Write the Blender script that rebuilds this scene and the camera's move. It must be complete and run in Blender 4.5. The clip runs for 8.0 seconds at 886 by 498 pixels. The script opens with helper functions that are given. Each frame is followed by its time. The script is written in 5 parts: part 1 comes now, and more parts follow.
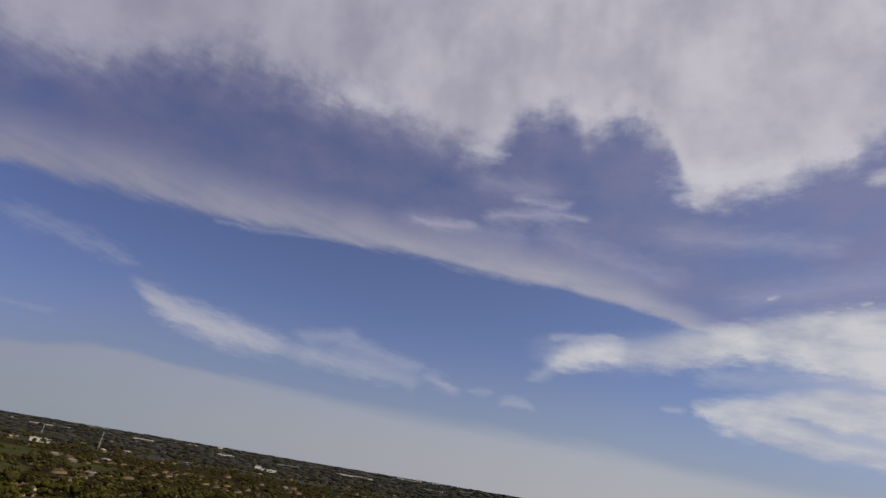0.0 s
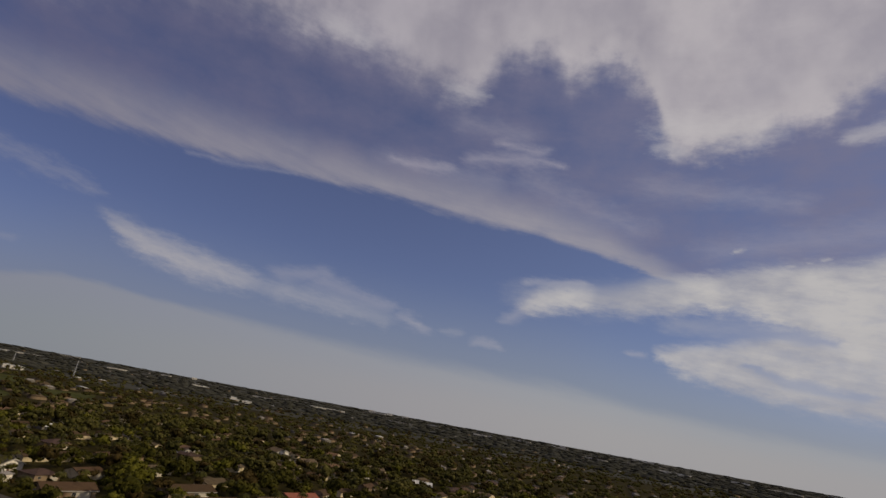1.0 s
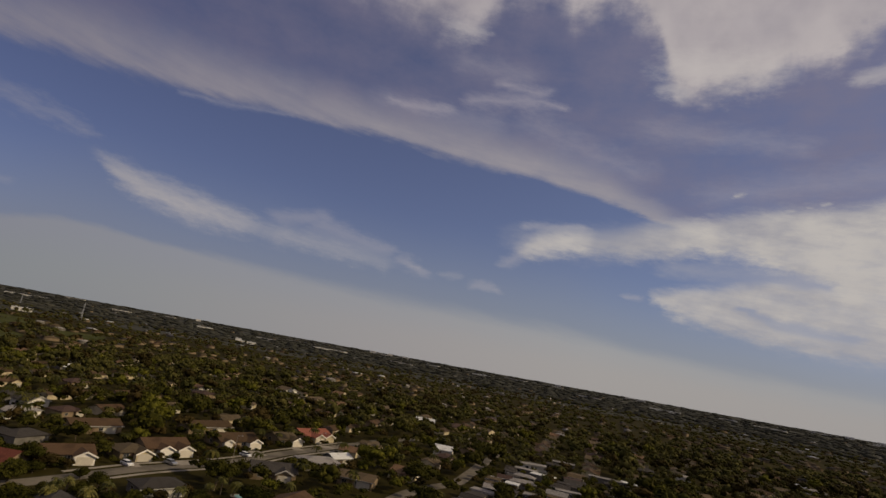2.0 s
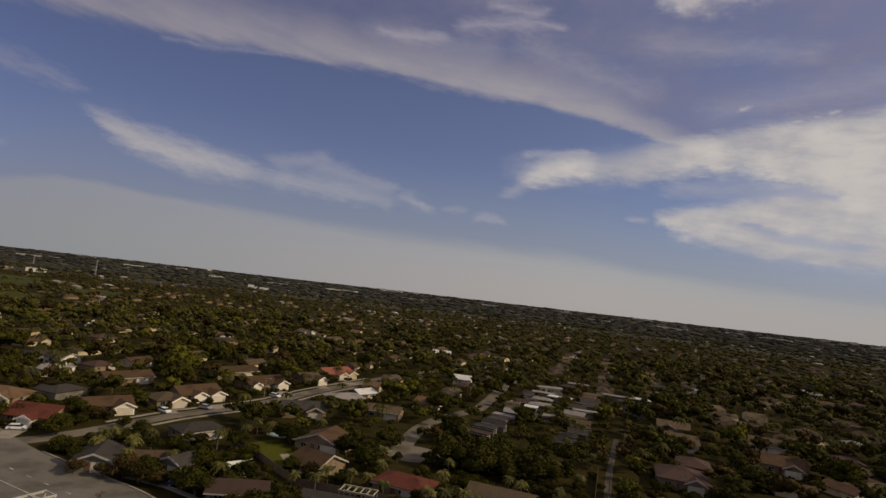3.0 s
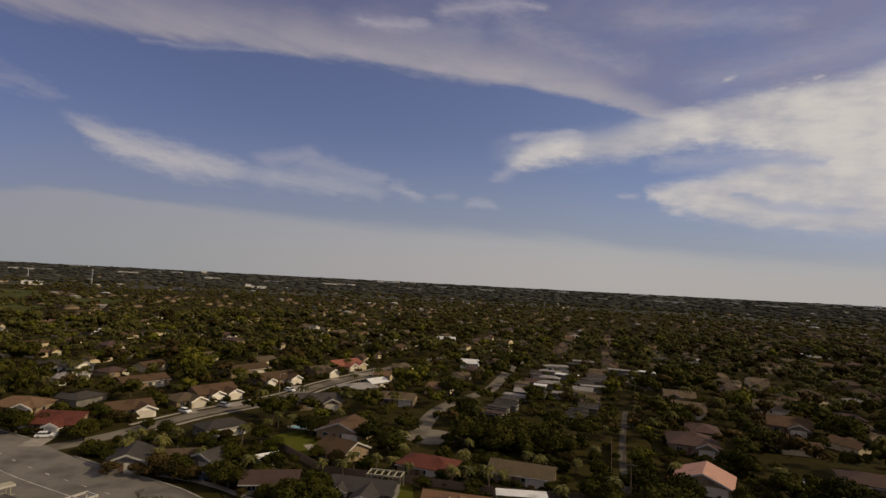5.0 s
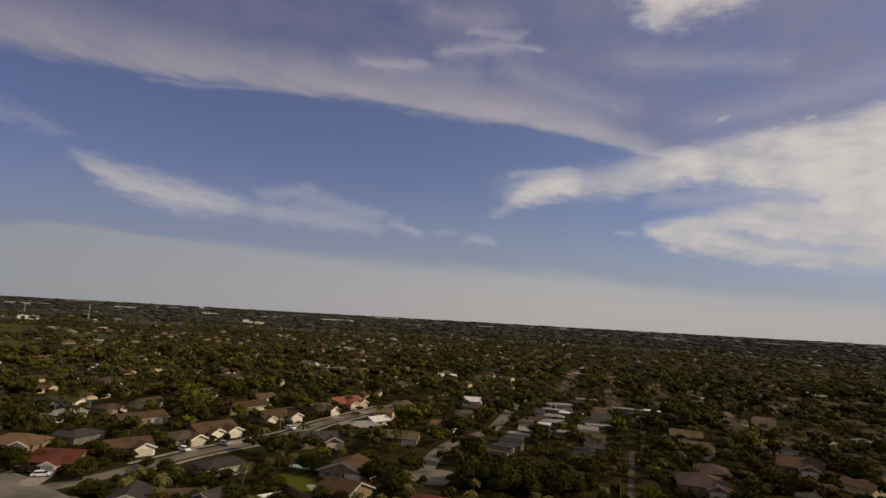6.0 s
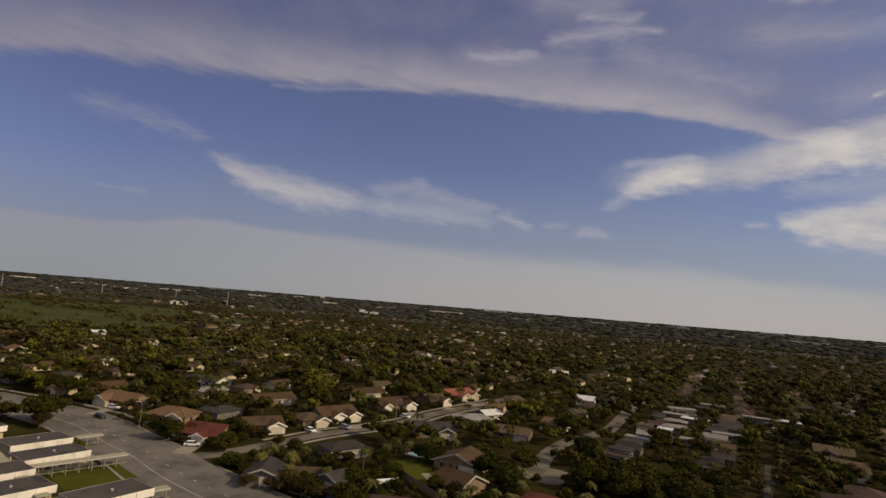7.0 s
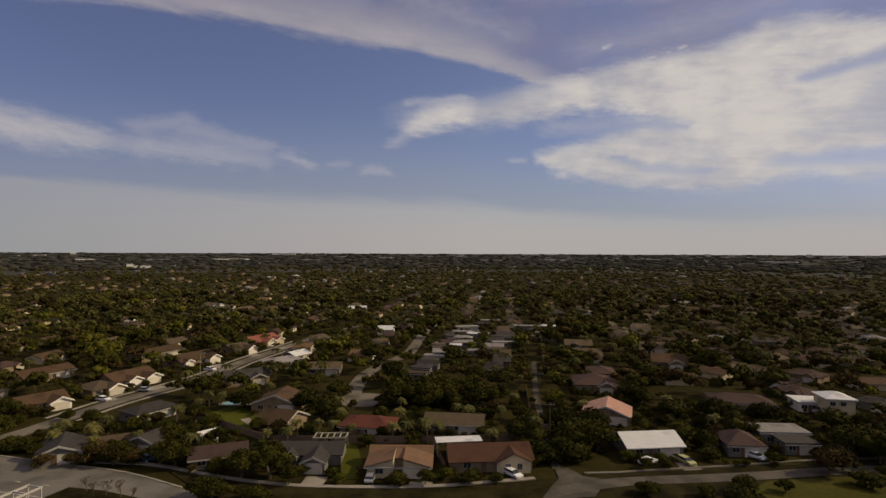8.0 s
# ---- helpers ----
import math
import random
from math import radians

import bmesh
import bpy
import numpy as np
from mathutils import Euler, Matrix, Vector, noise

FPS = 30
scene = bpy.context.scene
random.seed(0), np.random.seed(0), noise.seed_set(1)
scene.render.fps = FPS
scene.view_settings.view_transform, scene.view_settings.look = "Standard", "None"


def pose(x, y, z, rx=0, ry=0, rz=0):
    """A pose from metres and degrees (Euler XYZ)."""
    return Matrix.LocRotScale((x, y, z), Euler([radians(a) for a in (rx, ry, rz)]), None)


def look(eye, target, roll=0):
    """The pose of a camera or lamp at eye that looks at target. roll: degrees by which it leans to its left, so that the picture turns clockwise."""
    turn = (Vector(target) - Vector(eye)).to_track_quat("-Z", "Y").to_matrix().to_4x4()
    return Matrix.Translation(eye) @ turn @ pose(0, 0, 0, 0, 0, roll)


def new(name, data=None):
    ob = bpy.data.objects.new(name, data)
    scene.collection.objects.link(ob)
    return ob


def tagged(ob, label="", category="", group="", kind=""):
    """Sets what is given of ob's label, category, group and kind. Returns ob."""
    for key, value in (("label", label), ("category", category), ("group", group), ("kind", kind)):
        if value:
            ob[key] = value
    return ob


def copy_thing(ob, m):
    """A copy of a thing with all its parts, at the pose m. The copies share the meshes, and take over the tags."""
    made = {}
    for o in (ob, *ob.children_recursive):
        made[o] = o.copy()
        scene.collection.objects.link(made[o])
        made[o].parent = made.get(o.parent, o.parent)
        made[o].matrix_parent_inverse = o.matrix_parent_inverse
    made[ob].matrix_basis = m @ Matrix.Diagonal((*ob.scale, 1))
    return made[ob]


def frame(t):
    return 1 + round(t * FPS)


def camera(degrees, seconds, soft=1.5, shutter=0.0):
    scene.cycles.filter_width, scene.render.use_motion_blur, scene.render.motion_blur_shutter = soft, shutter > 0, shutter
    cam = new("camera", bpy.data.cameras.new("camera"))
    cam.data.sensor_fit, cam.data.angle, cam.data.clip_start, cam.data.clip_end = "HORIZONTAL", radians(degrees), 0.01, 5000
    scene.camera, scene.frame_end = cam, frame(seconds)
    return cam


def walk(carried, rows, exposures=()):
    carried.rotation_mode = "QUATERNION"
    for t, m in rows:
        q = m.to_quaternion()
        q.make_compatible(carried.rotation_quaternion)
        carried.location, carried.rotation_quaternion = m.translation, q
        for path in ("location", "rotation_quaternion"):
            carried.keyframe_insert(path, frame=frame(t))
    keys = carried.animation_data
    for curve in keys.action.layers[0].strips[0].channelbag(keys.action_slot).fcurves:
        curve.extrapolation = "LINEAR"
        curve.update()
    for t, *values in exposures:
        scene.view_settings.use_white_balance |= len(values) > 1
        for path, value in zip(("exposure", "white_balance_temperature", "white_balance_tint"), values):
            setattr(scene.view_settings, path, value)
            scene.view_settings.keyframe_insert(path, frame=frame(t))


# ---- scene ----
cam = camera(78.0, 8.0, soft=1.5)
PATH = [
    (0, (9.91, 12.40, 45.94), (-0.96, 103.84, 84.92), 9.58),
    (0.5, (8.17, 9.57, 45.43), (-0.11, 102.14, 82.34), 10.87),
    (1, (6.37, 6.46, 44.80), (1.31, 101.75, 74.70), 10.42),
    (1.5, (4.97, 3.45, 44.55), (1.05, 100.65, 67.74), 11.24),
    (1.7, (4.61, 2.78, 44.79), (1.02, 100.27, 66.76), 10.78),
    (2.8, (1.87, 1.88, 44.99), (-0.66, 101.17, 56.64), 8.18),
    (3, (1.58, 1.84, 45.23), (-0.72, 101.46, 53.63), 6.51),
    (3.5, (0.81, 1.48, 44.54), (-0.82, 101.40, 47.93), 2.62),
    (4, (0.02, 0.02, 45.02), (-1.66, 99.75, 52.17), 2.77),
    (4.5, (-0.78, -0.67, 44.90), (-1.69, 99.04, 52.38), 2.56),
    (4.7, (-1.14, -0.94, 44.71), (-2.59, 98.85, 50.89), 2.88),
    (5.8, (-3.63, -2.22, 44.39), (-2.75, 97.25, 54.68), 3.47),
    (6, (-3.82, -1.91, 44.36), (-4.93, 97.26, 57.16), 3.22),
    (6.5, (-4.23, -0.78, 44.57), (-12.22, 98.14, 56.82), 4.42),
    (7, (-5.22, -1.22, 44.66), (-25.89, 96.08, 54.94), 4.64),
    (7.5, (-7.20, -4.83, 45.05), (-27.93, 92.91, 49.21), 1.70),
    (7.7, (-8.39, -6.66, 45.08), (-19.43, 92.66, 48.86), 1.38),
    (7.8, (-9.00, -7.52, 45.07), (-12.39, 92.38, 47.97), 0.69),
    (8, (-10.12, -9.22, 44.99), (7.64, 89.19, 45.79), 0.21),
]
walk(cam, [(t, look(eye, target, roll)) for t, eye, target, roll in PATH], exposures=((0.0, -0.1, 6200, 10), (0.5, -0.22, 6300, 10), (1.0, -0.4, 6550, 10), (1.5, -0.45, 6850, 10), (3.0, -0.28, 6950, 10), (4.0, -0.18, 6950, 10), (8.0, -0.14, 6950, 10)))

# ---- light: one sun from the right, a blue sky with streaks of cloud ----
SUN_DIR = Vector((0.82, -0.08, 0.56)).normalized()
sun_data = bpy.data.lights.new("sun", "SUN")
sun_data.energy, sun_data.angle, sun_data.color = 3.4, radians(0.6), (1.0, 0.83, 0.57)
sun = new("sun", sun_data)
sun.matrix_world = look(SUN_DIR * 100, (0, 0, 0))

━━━

#### Exercise instructions
Quote the material exactly. Pictures stay out.

#### Complete answer
Write the Blender script that rebuilds this scene and the camera's move. It must be complete and run in Blender 4.5. The clip runs for 8.0 seconds at 886 by 498 pixels. The script opens with helper functions that are given. Each frame is followed by its time. The script is written in 5 parts: part 1 comes now, and more parts follow.
0.0 s
1.0 s
2.0 s
3.0 s
5.0 s
6.0 s
7.0 s
8.0 s
# ---- helpers ----
import math
import random
from math import radians

import bmesh
import bpy
import numpy as np
from mathutils import Euler, Matrix, Vector, noise

FPS = 30
scene = bpy.context.scene
random.seed(0), np.random.seed(0), noise.seed_set(1)
scene.render.fps = FPS
scene.view_settings.view_transform, scene.view_settings.look = "Standard", "None"


def pose(x, y, z, rx=0, ry=0, rz=0):
    """A pose from metres and degrees (Euler XYZ)."""
    return Matrix.LocRotScale((x, y, z), Euler([radians(a) for a in (rx, ry, rz)]), None)


def look(eye, target, roll=0):
    """The pose of a camera or lamp at eye that looks at target. roll: degrees by which it leans to its left, so that the picture turns clockwise."""
    turn = (Vector(target) - Vector(eye)).to_track_quat("-Z", "Y").to_matrix().to_4x4()
    return Matrix.Translation(eye) @ turn @ pose(0, 0, 0, 0, 0, roll)


def new(name, data=None):
    ob = bpy.data.objects.new(name, data)
    scene.collection.objects.link(ob)
    return ob


def tagged(ob, label="", category="", group="", kind=""):
    """Sets what is given of ob's label, category, group and kind. Returns ob."""
    for key, value in (("label", label), ("category", category), ("group", group), ("kind", kind)):
        if value:
            ob[key] = value
    return ob


def copy_thing(ob, m):
    """A copy of a thing with all its parts, at the pose m. The copies share the meshes, and take over the tags."""
    made = {}
    for o in (ob, *ob.children_recursive):
        made[o] = o.copy()
        scene.collection.objects.link(made[o])
        made[o].parent = made.get(o.parent, o.parent)
        made[o].matrix_parent_inverse = o.matrix_parent_inverse
    made[ob].matrix_basis = m @ Matrix.Diagonal((*ob.scale, 1))
    return made[ob]


def frame(t):
    return 1 + round(t * FPS)


def camera(degrees, seconds, soft=1.5, shutter=0.0):
    scene.cycles.filter_width, scene.render.use_motion_blur, scene.render.motion_blur_shutter = soft, shutter > 0, shutter
    cam = new("camera", bpy.data.cameras.new("camera"))
    cam.data.sensor_fit, cam.data.angle, cam.data.clip_start, cam.data.clip_end = "HORIZONTAL", radians(degrees), 0.01, 5000
    scene.camera, scene.frame_end = cam, frame(seconds)
    return cam


def walk(carried, rows, exposures=()):
    carried.rotation_mode = "QUATERNION"
    for t, m in rows:
        q = m.to_quaternion()
        q.make_compatible(carried.rotation_quaternion)
        carried.location, carried.rotation_quaternion = m.translation, q
        for path in ("location", "rotation_quaternion"):
            carried.keyframe_insert(path, frame=frame(t))
    keys = carried.animation_data
    for curve in keys.action.layers[0].strips[0].channelbag(keys.action_slot).fcurves:
        curve.extrapolation = "LINEAR"
        curve.update()
    for t, *values in exposures:
        scene.view_settings.use_white_balance |= len(values) > 1
        for path, value in zip(("exposure", "white_balance_temperature", "white_balance_tint"), values):
            setattr(scene.view_settings, path, value)
            scene.view_settings.keyframe_insert(path, frame=frame(t))


# ---- scene ----
cam = camera(78.0, 8.0, soft=1.5)
PATH = [
    (0, (9.91, 12.40, 45.94), (-0.96, 103.84, 84.92), 9.58),
    (0.5, (8.17, 9.57, 45.43), (-0.11, 102.14, 82.34), 10.87),
    (1, (6.37, 6.46, 44.80), (1.31, 101.75, 74.70), 10.42),
    (1.5, (4.97, 3.45, 44.55), (1.05, 100.65, 67.74), 11.24),
    (1.7, (4.61, 2.78, 44.79), (1.02, 100.27, 66.76), 10.78),
    (2.8, (1.87, 1.88, 44.99), (-0.66, 101.17, 56.64), 8.18),
    (3, (1.58, 1.84, 45.23), (-0.72, 101.46, 53.63), 6.51),
    (3.5, (0.81, 1.48, 44.54), (-0.82, 101.40, 47.93), 2.62),
    (4, (0.02, 0.02, 45.02), (-1.66, 99.75, 52.17), 2.77),
    (4.5, (-0.78, -0.67, 44.90), (-1.69, 99.04, 52.38), 2.56),
    (4.7, (-1.14, -0.94, 44.71), (-2.59, 98.85, 50.89), 2.88),
    (5.8, (-3.63, -2.22, 44.39), (-2.75, 97.25, 54.68), 3.47),
    (6, (-3.82, -1.91, 44.36), (-4.93, 97.26, 57.16), 3.22),
    (6.5, (-4.23, -0.78, 44.57), (-12.22, 98.14, 56.82), 4.42),
    (7, (-5.22, -1.22, 44.66), (-25.89, 96.08, 54.94), 4.64),
    (7.5, (-7.20, -4.83, 45.05), (-27.93, 92.91, 49.21), 1.70),
    (7.7, (-8.39, -6.66, 45.08), (-19.43, 92.66, 48.86), 1.38),
    (7.8, (-9.00, -7.52, 45.07), (-12.39, 92.38, 47.97), 0.69),
    (8, (-10.12, -9.22, 44.99), (7.64, 89.19, 45.79), 0.21),
]
walk(cam, [(t, look(eye, target, roll)) for t, eye, target, roll in PATH], exposures=((0.0, -0.1, 6200, 10), (0.5, -0.22, 6300, 10), (1.0, -0.4, 6550, 10), (1.5, -0.45, 6850, 10), (3.0, -0.28, 6950, 10), (4.0, -0.18, 6950, 10), (8.0, -0.14, 6950, 10)))

# ---- light: one sun from the right, a blue sky with streaks of cloud ----
SUN_DIR = Vector((0.82, -0.08, 0.56)).normalized()
sun_data = bpy.data.lights.new("sun", "SUN")
sun_data.energy, sun_data.angle, sun_data.color = 3.4, radians(0.6), (1.0, 0.83, 0.57)
sun = new("sun", sun_data)
sun.matrix_world = look(SUN_DIR * 100, (0, 0, 0))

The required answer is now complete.